(Saved entries)
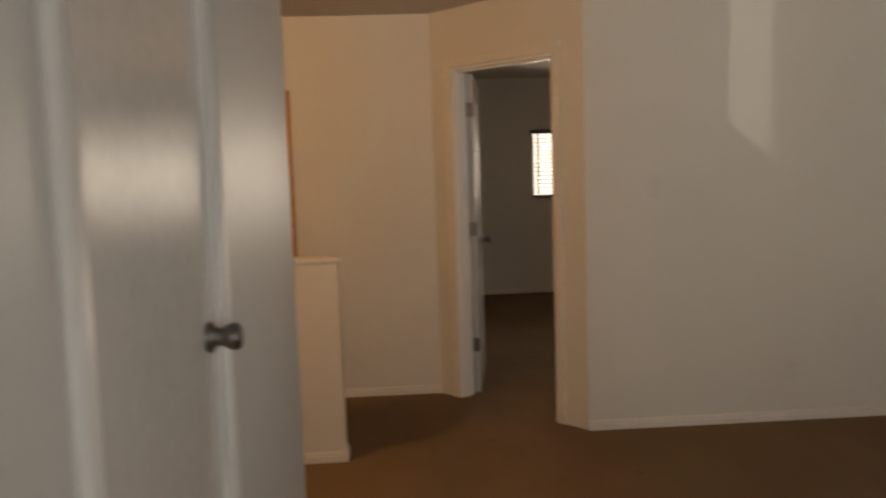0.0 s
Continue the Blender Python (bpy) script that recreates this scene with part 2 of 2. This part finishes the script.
# ---- structure ----
structure("floor", boxes((KWEST - 0.2, X2 + 0.1, SOUTH - 0.1, BACK + 0.1, -0.12, 0)), CARPET, "worn tan brown cut-pile carpet with vacuum marks", "carpet")
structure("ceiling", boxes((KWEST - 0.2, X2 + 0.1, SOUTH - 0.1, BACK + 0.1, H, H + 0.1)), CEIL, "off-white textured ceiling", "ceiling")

structure("wall_1", boxes((AX, 0.0, 0.0, T, 0, H)), PAINT, "plain off-white painted partition wall", "wall")
# slanted wall with its doorway
SL = math.hypot(KX - AX, YL)
SANG = math.degrees(math.atan2(YL, KX - AX))
slant = pose(AX, 0, 0, 0, 0, SANG)      # local x runs along the wall, local -y into the bedroom
S0, S1 = 0.203, 0.985                   # doorway along the slanted wall
structure("wall_slanted", boxes((0.0, S0, -T, 0, 0, H), (S1, SL, -T, 0, 0, H), (S0, S1, -T, 0, DH, H)), PAINT, "short slanted off-white wall with a doorway", "wall", slant)
structure("wall_2", boxes((-3.94, KX, YL, YL + T, 0, H), (KWEST, -4.76, YL, YL + T, 0, H), (-4.76, -3.94, YL, YL + T, 1.96, H)), PAINT, "off-white wall in warm lamp light", "wall")
NY0, NY1 = -5.0, -3.8        # unseen east opening, added to let fill light onto the entry wall
structure("wall_hall", boxes((0, XI, DY1, Y2 + T, 0, H), (0, XI, BED, DY0, 0, H), (0, XI, DY0, DY1, DH, H)), PAINT, "off-white wall with the bedroom doorway", "wall")
structure("wall_living_east", boxes((0, XI, NY1, BED, 0, H), (0, XI, SOUTH, NY0, 0, H), (0, XI, NY0, NY1, 0, 0.9), (0, XI, NY0, NY1, 2.0, H)), PAINT, "off-white living room wall with an added opening for fill light", "wall")
W1Y0, W1Y1, W2Y0, W2Y1, WZ0, WZ1 = 2.058, 2.942, 1.019, 1.901, 0.568, 2.028
structure("wall_window", boxes((X2, X2 + 0.15, BED, BACK, 0, WZ0), (X2, X2 + 0.15, BED, BACK, WZ1, H), (X2, X2 + 0.15, BED, W2Y0, WZ0, WZ1),
          (X2, X2 + 0.15, W2Y1, W1Y0, WZ0, WZ1), (X2, X2 + 0.15, W1Y1, BACK, WZ0, WZ1)), PAINT, "off-white bedroom wall with two windows", "wall")
CX0, CX1 = 1.747, 2.396
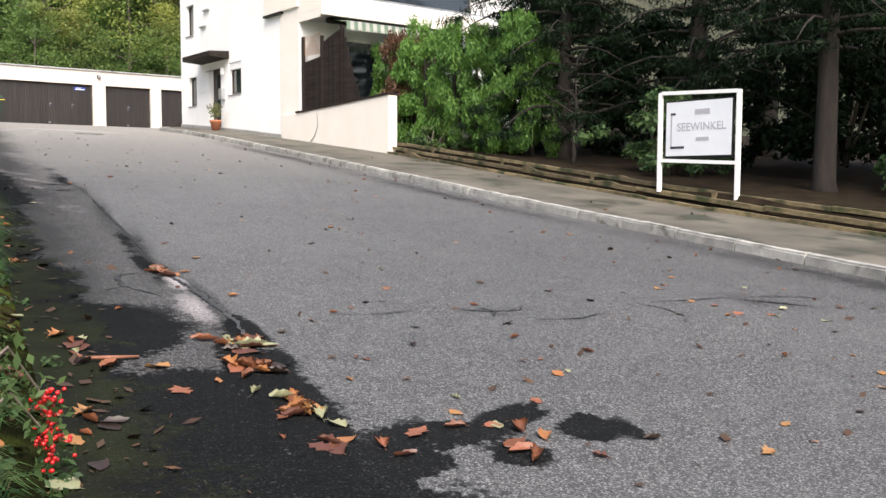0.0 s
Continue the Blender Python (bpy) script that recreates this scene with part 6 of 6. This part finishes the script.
def crumbs():
    """Bits of leaf and bark too small to count, flat on the asphalt and the moss."""
    nr, r = np.random.RandomState(12), random.Random(12)
    m = leaf_material("leaf_crumbs", (0.014, 0.010, 0.008), (0.12, 0.055, 0.025), (0.05, 0.03, 0.018), 0.5, 0.0, 3.0)
    cs = []
    while len(cs) < 1150:
        k = r.random()
        y = 2.2 + r.random() ** 1.6 * 26
        if k < 0.42:
            x = r.uniform(seam_x(y), kerb_x(y) - 0.1)
        elif k < 0.56:
            x = kerb_x(y) - abs(r.gauss(0, 0.3)) - 0.03
        else:
            x = edge_x(y) + r.gauss(0.05, 0.25)
        if x > edge_x(y):
            cs.append((x, y, road_z(y) + 0.012))
        elif x > fence_x(y) + 0.3 * (edge_x(y) - fence_x(y)):
            cs.append((x, y, land_z(x, y) + 0.035))
    n = len(cs)
    ang, size = nr.uniform(0, 6.283, n), 0.014 + 0.045 * nr.random(n) ** 2.2
    c = np.asarray(cs)
    a = np.stack([np.cos(ang), np.sin(ang), 0.1 + 0.25 * nr.normal(size=n)], 1) * size[:, None]
    b = np.stack([-np.sin(ang), np.cos(ang), 0.1 + 0.25 * nr.normal(size=n)], 1) * (size * nr.uniform(0.2, 0.8, n))[:, None]
    v = np.stack([c - a, c + b, c + a, c - b], 1).reshape(-1, 3)
    tagged(new("leaf_crumbs", leaf_mesh("leaf_crumbs", v, m)), "small brown leaf crumbs strewn over lane and verge", "leaf litter", kind="stuff")


litter()
crumbs()


bmx = bmesh.new()
tube(bmx, [(1.36, 5.62, road_z(5.62) + 0.012), (1.38, 5.42, road_z(5.42) + 0.02), (1.5, 5.34, road_z(5.34) + 0.03), (1.66, 5.36, road_z(5.36) + 0.012)], [0.008, 0.011, 0.012, 0.008], 6)
tagged(part("twig", bmx, material("reddish_twig", (0.16, 0.06, 0.035), (0.26, 0.11, 0.06), 0.7, 30, 90, 0.2), smooth=True), "thin curved reddish twig lying on the asphalt", "twig")


# ==== cable on the garden wall ====
def cable():
    bm = bmesh.new()
    tube(bm, [(HX - 0.12, 24.6, 3.50), (HX - 0.125, 24.55, 3.1), (HX - 0.12, 24.75, 2.8), (HX - 0.13, 25.0, road_z(25) + 0.16)], [0.012] * 4, 6)
    tagged(part("cable", bm, PLINTH, smooth=True), "thin grey cable hanging down the white wall", "cable")


cable()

EXERCISE TASK
Omit every picture, then reproduce the rest of the listing exactly.

ANSWER TO THE PROBLEM
0.0 s
Continue the Blender Python (bpy) script that recreates this scene with part 2 of 2. This part finishes the script.
# ---- structure ----
structure("floor", boxes((KWEST - 0.2, X2 + 0.1, SOUTH - 0.1, BACK + 0.1, -0.12, 0)), CARPET, "worn tan brown cut-pile carpet with vacuum marks", "carpet")
structure("ceiling", boxes((KWEST - 0.2, X2 + 0.1, SOUTH - 0.1, BACK + 0.1, H, H + 0.1)), CEIL, "off-white textured ceiling", "ceiling")

structure("wall_1", boxes((AX, 0.0, 0.0, T, 0, H)), PAINT, "plain off-white painted partition wall", "wall")
# slanted wall with its doorway
SL = math.hypot(KX - AX, YL)
SANG = math.degrees(math.atan2(YL, KX - AX))
slant = pose(AX, 0, 0, 0, 0, SANG)      # local x runs along the wall, local -y into the bedroom
S0, S1 = 0.203, 0.985                   # doorway along the slanted wall
structure("wall_slanted", boxes((0.0, S0, -T, 0, 0, H), (S1, SL, -T, 0, 0, H), (S0, S1, -T, 0, DH, H)), PAINT, "short slanted off-white wall with a doorway", "wall", slant)
structure("wall_2", boxes((-3.94, KX, YL, YL + T, 0, H), (KWEST, -4.76, YL, YL + T, 0, H), (-4.76, -3.94, YL, YL + T, 1.96, H)), PAINT, "off-white wall in warm lamp light", "wall")
NY0, NY1 = -5.0, -3.8        # unseen east opening, added to let fill light onto the entry wall
structure("wall_hall", boxes((0, XI, DY1, Y2 + T, 0, H), (0, XI, BED, DY0, 0, H), (0, XI, DY0, DY1, DH, H)), PAINT, "off-white wall with the bedroom doorway", "wall")
structure("wall_living_east", boxes((0, XI, NY1, BED, 0, H), (0, XI, SOUTH, NY0, 0, H), (0, XI, NY0, NY1, 0, 0.9), (0, XI, NY0, NY1, 2.0, H)), PAINT, "off-white living room wall with an added opening for fill light", "wall")
W1Y0, W1Y1, W2Y0, W2Y1, WZ0, WZ1 = 2.058, 2.942, 1.019, 1.901, 0.568, 2.028
structure("wall_window", boxes((X2, X2 + 0.15, BED, BACK, 0, WZ0), (X2, X2 + 0.15, BED, BACK, WZ1, H), (X2, X2 + 0.15, BED, W2Y0, WZ0, WZ1),
          (X2, X2 + 0.15, W2Y1, W1Y0, WZ0, WZ1), (X2, X2 + 0.15, W1Y1, BACK, WZ0, WZ1)), PAINT, "off-white bedroom wall with two windows", "wall")
CX0, CX1 = 1.747, 2.396
0.0 s
Continue the Blender Python (bpy) script that recreates this scene with part 6 of 6. This part finishes the script.
def crumbs():
    """Bits of leaf and bark too small to count, flat on the asphalt and the moss."""
    nr, r = np.random.RandomState(12), random.Random(12)
    m = leaf_material("leaf_crumbs", (0.014, 0.010, 0.008), (0.12, 0.055, 0.025), (0.05, 0.03, 0.018), 0.5, 0.0, 3.0)
    cs = []
    while len(cs) < 1150:
        k = r.random()
        y = 2.2 + r.random() ** 1.6 * 26
        if k < 0.42:
            x = r.uniform(seam_x(y), kerb_x(y) - 0.1)
        elif k < 0.56:
            x = kerb_x(y) - abs(r.gauss(0, 0.3)) - 0.03
        else:
            x = edge_x(y) + r.gauss(0.05, 0.25)
        if x > edge_x(y):
            cs.append((x, y, road_z(y) + 0.012))
        elif x > fence_x(y) + 0.3 * (edge_x(y) - fence_x(y)):
            cs.append((x, y, land_z(x, y) + 0.035))
    n = len(cs)
    ang, size = nr.uniform(0, 6.283, n), 0.014 + 0.045 * nr.random(n) ** 2.2
    c = np.asarray(cs)
    a = np.stack([np.cos(ang), np.sin(ang), 0.1 + 0.25 * nr.normal(size=n)], 1) * size[:, None]
    b = np.stack([-np.sin(ang), np.cos(ang), 0.1 + 0.25 * nr.normal(size=n)], 1) * (size * nr.uniform(0.2, 0.8, n))[:, None]
    v = np.stack([c - a, c + b, c + a, c - b], 1).reshape(-1, 3)
    tagged(new("leaf_crumbs", leaf_mesh("leaf_crumbs", v, m)), "small brown leaf crumbs strewn over lane and verge", "leaf litter", kind="stuff")


litter()
crumbs()


bmx = bmesh.new()
tube(bmx, [(1.36, 5.62, road_z(5.62) + 0.012), (1.38, 5.42, road_z(5.42) + 0.02), (1.5, 5.34, road_z(5.34) + 0.03), (1.66, 5.36, road_z(5.36) + 0.012)], [0.008, 0.011, 0.012, 0.008], 6)
tagged(part("twig", bmx, material("reddish_twig", (0.16, 0.06, 0.035), (0.26, 0.11, 0.06), 0.7, 30, 90, 0.2), smooth=True), "thin curved reddish twig lying on the asphalt", "twig")


# ==== cable on the garden wall ====
def cable():
    bm = bmesh.new()
    tube(bm, [(HX - 0.12, 24.6, 3.50), (HX - 0.125, 24.55, 3.1), (HX - 0.12, 24.75, 2.8), (HX - 0.13, 25.0, road_z(25) + 0.16)], [0.012] * 4, 6)
    tagged(part("cable", bm, PLINTH, smooth=True), "thin grey cable hanging down the white wall", "cable")


cable()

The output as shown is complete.